═══ Exercise inputs ═══
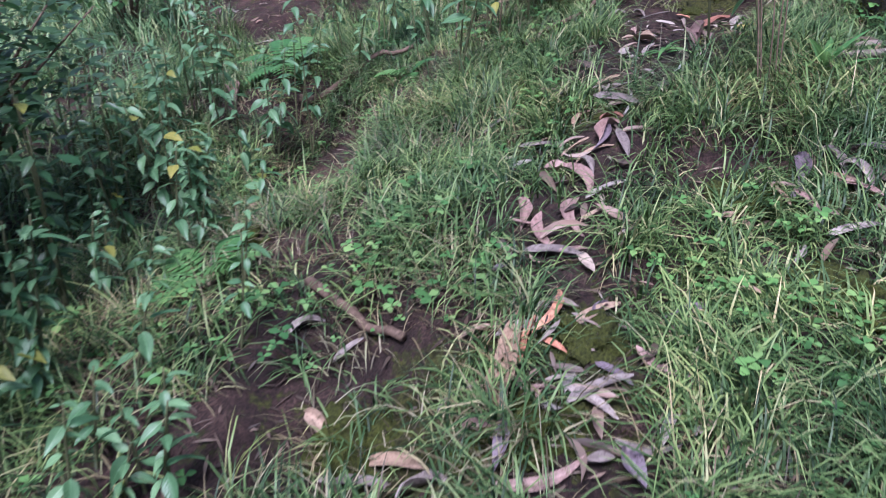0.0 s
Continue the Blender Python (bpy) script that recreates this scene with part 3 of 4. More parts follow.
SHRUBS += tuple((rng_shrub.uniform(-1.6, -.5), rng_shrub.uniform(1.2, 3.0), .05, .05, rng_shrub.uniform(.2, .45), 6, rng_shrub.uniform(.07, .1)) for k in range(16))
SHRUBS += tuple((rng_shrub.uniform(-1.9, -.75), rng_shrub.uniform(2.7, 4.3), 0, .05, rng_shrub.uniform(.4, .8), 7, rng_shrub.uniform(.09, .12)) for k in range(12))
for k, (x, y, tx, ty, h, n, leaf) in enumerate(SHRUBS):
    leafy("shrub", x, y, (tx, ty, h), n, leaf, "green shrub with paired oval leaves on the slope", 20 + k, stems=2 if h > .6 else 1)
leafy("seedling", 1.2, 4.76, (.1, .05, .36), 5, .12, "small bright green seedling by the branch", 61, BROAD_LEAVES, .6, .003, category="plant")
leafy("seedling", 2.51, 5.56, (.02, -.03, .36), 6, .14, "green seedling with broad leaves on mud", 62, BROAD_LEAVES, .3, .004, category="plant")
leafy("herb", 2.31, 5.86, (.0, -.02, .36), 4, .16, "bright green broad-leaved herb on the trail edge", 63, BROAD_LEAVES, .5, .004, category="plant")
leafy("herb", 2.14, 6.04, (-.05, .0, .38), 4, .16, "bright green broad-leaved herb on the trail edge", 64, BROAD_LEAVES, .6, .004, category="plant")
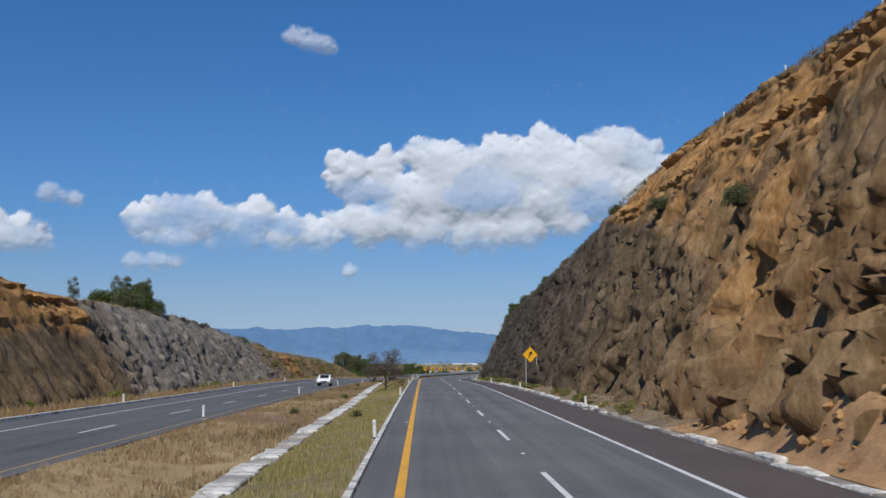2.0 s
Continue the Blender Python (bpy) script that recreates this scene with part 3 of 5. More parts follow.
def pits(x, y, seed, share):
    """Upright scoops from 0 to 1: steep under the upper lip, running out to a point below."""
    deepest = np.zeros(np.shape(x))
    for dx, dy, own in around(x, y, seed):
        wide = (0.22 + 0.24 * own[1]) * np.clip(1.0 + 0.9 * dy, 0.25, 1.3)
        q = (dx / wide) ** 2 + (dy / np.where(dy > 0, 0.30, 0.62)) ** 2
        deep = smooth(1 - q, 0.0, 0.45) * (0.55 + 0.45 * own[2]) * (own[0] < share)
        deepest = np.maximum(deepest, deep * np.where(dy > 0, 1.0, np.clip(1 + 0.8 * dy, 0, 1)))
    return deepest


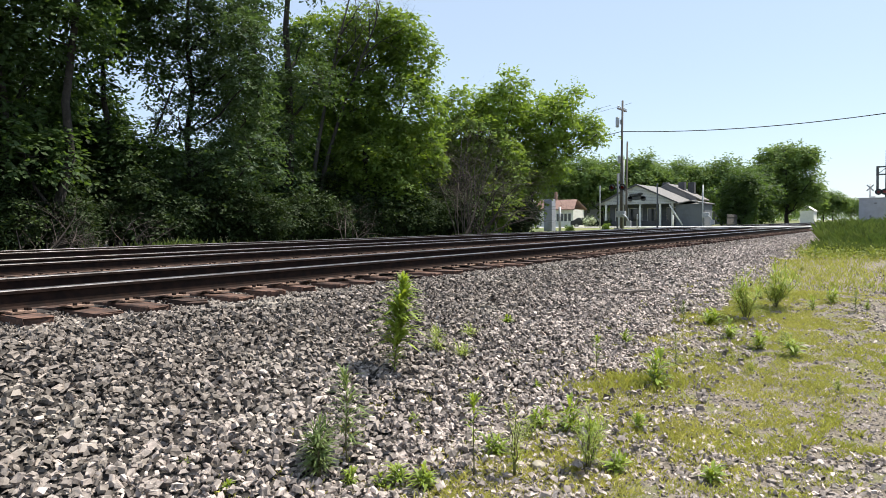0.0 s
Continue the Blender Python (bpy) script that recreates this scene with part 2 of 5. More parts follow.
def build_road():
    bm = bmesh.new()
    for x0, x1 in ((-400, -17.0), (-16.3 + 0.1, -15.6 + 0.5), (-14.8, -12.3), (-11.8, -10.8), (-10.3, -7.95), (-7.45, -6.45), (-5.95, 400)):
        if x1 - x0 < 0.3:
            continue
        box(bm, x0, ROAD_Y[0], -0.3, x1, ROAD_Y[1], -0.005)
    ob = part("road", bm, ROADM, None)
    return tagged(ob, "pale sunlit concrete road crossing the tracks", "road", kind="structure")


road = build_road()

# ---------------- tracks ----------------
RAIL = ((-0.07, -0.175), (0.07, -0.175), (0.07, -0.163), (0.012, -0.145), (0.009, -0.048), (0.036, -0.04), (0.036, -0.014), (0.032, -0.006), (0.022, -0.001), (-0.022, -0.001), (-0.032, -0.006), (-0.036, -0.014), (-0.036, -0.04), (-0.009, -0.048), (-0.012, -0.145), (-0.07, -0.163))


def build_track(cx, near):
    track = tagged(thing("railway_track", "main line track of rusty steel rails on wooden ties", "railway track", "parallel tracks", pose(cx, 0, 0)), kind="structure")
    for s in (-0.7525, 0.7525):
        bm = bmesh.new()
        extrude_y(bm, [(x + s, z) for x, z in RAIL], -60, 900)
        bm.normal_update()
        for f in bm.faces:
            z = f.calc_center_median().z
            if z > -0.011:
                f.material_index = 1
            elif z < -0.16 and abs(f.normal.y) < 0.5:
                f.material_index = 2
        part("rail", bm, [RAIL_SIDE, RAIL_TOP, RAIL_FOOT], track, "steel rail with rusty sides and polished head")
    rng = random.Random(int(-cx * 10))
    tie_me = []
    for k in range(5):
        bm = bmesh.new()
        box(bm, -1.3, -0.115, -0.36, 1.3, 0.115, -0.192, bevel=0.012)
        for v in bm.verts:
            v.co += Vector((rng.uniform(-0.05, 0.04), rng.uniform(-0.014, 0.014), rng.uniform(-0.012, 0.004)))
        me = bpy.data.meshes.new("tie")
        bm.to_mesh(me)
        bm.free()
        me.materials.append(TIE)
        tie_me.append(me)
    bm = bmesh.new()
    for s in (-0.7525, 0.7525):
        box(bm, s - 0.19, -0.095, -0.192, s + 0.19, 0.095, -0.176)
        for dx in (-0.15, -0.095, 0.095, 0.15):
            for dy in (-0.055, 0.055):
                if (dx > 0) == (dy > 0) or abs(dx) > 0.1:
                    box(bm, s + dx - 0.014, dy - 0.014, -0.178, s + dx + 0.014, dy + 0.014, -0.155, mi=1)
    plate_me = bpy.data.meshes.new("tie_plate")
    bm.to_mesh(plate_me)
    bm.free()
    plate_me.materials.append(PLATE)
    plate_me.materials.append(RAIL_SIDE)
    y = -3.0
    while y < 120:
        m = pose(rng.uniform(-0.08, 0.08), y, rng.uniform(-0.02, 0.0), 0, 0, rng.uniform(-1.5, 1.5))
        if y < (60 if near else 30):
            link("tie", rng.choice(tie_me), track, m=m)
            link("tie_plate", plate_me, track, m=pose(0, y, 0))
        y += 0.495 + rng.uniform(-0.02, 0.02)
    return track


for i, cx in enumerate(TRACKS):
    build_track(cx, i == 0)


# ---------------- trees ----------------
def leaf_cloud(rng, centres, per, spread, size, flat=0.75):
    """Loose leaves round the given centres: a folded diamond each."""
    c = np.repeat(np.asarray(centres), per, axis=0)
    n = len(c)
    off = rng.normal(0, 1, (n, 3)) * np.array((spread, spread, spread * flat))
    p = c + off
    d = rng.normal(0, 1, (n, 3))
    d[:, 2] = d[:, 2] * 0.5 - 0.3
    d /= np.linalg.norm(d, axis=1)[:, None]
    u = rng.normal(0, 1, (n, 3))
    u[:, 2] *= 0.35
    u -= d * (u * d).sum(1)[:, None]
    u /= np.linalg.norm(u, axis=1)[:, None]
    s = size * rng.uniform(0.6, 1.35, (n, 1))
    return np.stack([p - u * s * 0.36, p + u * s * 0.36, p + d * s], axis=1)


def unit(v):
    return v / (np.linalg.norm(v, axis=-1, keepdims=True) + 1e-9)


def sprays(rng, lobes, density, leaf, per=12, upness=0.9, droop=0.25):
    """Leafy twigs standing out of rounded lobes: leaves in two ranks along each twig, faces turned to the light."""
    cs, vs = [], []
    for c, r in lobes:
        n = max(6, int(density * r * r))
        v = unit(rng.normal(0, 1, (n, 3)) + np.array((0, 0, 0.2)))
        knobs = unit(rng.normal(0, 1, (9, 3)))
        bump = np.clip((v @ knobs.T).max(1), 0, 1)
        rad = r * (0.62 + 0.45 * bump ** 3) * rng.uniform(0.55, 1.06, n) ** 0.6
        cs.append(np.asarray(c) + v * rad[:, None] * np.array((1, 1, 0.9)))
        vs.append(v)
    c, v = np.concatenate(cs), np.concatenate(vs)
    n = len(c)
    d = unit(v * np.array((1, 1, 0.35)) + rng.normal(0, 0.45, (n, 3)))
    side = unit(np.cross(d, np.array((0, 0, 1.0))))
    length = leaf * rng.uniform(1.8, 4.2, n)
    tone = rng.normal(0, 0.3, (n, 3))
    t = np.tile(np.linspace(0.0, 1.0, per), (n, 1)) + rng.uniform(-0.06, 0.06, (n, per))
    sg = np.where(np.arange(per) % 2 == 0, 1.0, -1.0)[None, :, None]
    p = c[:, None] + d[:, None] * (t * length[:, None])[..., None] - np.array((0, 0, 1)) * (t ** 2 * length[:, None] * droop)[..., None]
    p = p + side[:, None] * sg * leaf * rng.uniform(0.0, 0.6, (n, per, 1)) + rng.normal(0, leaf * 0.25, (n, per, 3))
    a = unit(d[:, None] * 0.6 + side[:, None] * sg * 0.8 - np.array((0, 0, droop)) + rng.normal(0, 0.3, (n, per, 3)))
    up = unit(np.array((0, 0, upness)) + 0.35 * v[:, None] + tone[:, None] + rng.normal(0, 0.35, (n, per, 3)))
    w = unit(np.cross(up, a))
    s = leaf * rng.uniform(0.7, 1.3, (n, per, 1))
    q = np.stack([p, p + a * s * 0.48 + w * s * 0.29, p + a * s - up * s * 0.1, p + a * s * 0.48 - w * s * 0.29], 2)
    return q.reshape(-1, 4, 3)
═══
§ Task prompt
Reproduce only the lines from the one containing "2 of 5. More parts follow." through the one containing "road = build_road()", inclusive of both.

§ Written solution
Continue the Blender Python (bpy) script that recreates this scene with part 2 of 5. More parts follow.
def build_road():
    bm = bmesh.new()
    for x0, x1 in ((-400, -17.0), (-16.3 + 0.1, -15.6 + 0.5), (-14.8, -12.3), (-11.8, -10.8), (-10.3, -7.95), (-7.45, -6.45), (-5.95, 400)):
        if x1 - x0 < 0.3:
            continue
        box(bm, x0, ROAD_Y[0], -0.3, x1, ROAD_Y[1], -0.005)
    ob = part("road", bm, ROADM, None)
    return tagged(ob, "pale sunlit concrete road crossing the tracks", "road", kind="structure")


road = build_road()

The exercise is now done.